◆ **Stated goal**:
Your task is to repeat only the lines from the one with "scene.view_settings.use_white_balance |= len(values)" through the one with "# ---- scene", exactly as they stand, both ends included.

◆ **Material for this exercise**:
'''

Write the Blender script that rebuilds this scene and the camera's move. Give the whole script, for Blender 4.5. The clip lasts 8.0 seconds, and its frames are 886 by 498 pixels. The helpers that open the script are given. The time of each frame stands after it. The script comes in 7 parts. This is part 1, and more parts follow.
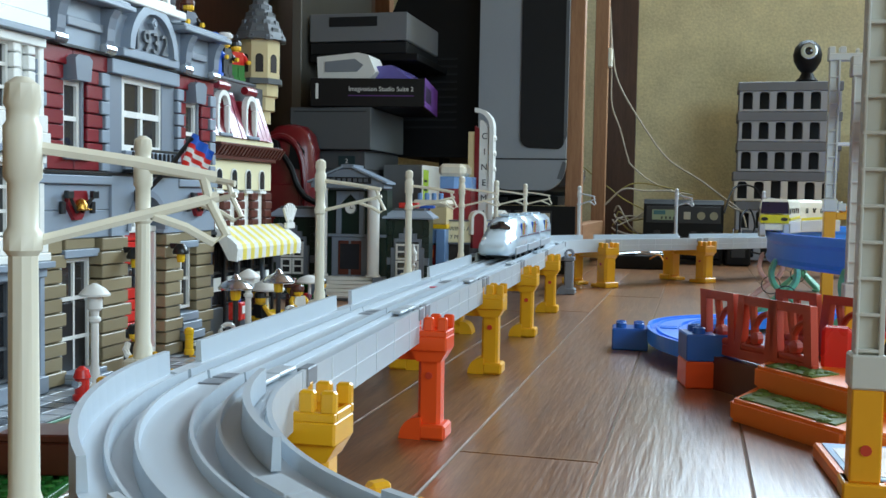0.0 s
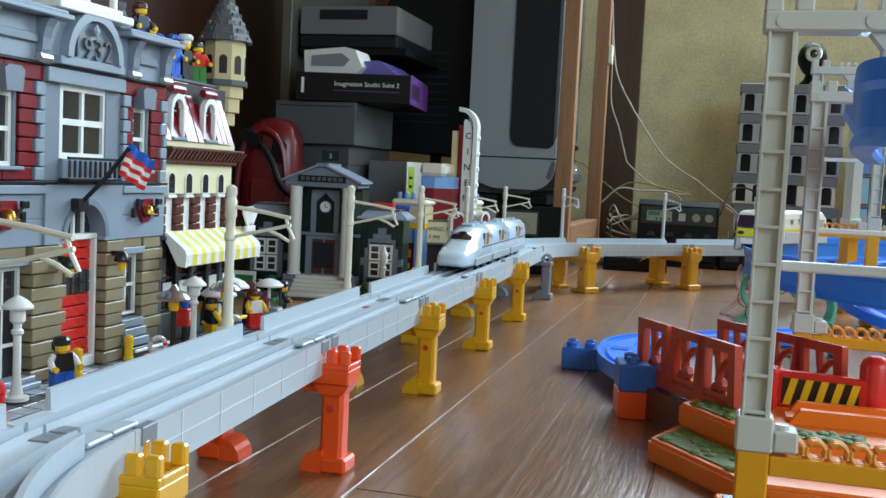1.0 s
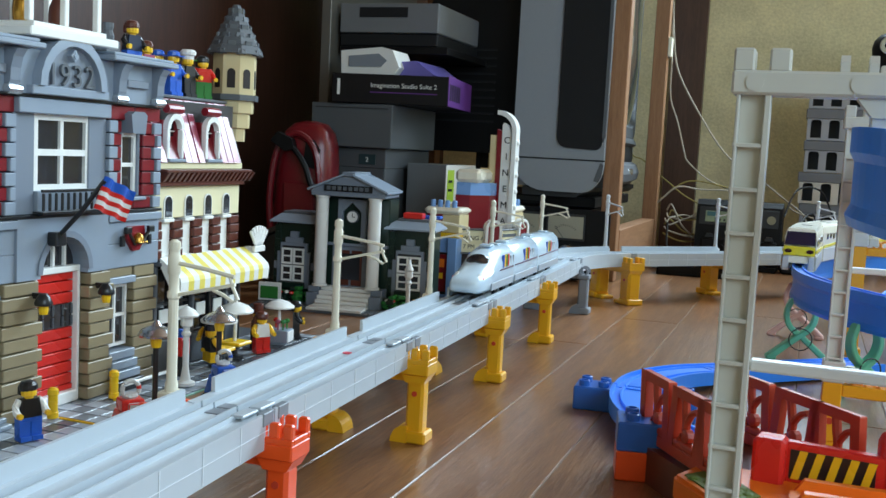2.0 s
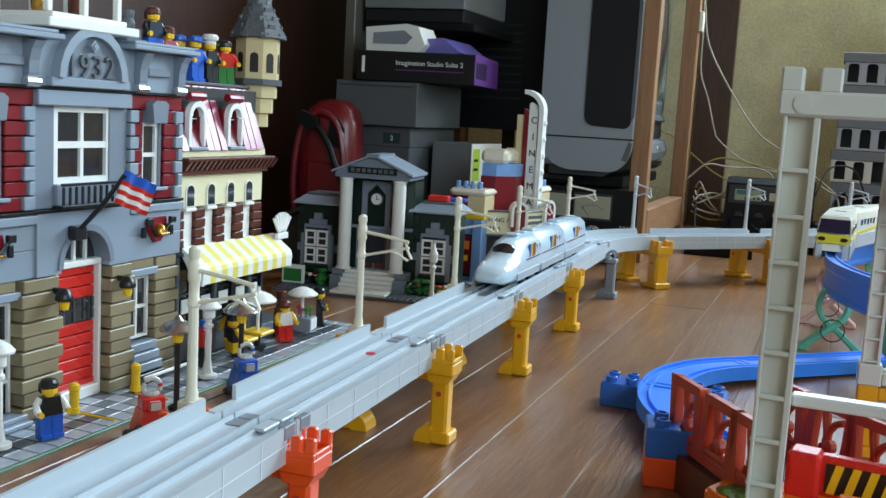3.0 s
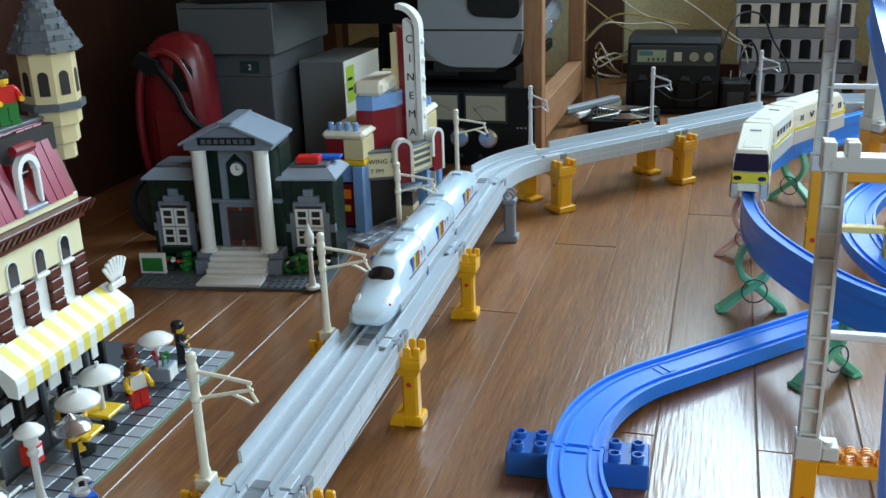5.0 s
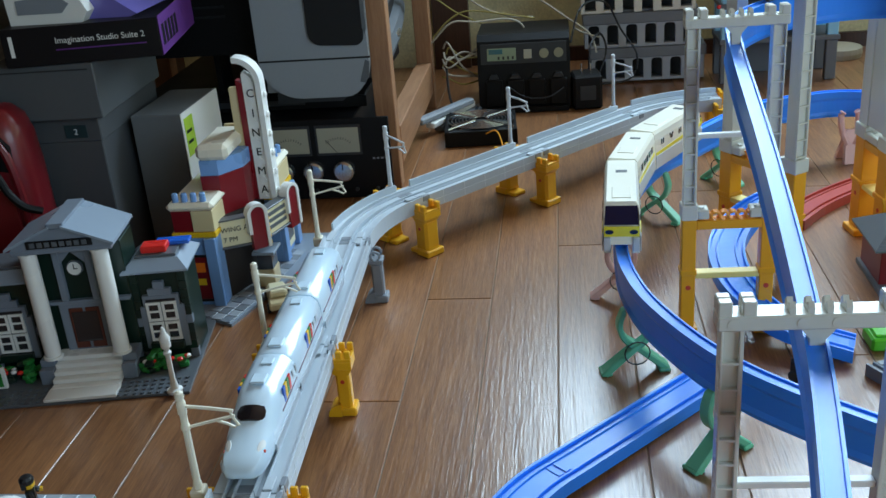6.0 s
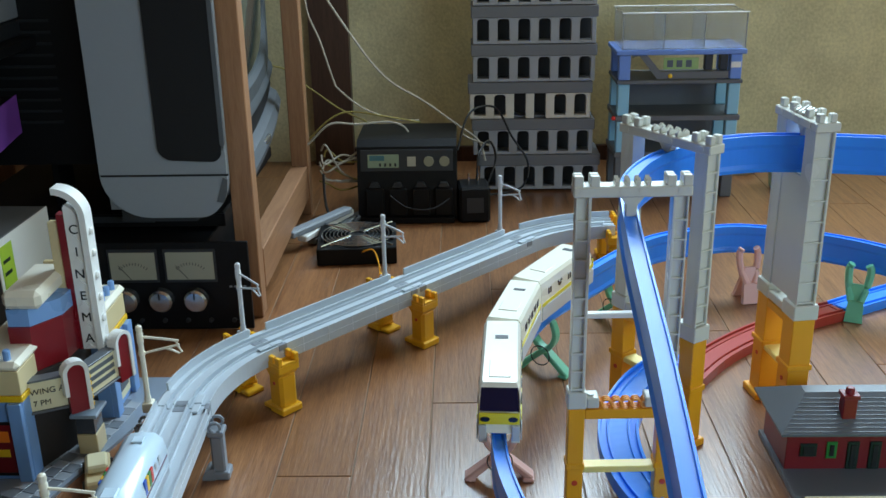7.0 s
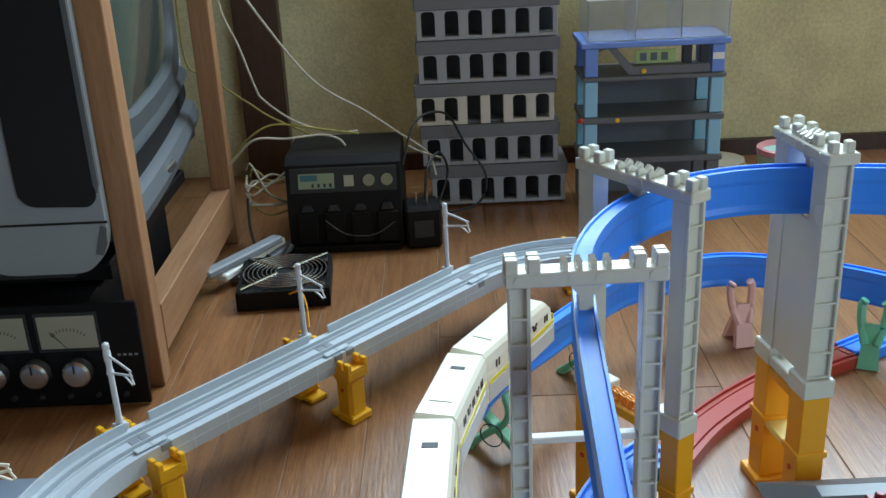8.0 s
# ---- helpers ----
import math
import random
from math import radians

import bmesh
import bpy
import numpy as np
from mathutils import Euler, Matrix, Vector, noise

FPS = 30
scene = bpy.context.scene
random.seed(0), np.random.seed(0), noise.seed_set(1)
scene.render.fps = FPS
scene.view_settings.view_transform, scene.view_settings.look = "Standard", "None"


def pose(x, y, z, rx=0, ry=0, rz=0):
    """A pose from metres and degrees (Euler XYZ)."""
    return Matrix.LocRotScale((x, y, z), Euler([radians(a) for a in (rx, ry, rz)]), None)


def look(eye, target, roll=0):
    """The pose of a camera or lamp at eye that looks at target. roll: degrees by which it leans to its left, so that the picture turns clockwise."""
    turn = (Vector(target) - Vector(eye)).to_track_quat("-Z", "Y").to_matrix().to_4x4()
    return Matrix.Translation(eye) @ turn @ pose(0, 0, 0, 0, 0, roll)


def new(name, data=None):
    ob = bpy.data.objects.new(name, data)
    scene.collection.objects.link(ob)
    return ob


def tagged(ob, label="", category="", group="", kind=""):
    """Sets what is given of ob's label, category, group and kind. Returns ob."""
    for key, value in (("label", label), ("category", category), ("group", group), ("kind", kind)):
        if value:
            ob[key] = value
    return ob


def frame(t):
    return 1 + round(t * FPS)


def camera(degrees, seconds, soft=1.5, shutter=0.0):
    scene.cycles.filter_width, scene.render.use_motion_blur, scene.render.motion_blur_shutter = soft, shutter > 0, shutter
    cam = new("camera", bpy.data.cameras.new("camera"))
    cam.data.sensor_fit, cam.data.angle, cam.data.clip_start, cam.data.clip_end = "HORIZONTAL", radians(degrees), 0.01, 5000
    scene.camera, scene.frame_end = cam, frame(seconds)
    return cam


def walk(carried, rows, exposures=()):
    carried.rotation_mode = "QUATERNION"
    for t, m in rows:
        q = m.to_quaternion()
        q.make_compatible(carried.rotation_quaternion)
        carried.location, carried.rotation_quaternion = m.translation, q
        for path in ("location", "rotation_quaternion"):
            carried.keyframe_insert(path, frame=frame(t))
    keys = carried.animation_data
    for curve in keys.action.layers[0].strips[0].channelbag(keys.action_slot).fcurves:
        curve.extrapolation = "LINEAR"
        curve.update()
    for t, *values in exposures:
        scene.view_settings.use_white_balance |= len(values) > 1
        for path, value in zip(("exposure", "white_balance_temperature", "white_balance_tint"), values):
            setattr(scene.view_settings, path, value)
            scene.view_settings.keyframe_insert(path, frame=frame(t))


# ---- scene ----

'''
'''

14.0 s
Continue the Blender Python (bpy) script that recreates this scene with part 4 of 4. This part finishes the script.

'''

◆ **Task solution**:
        scene.view_settings.use_white_balance |= len(values) > 1
        for path, value in zip(("exposure", "white_balance_temperature", "white_balance_tint"), values):
            setattr(scene.view_settings, path, value)
            scene.view_settings.keyframe_insert(path, frame=frame(t))


# ---- scene ----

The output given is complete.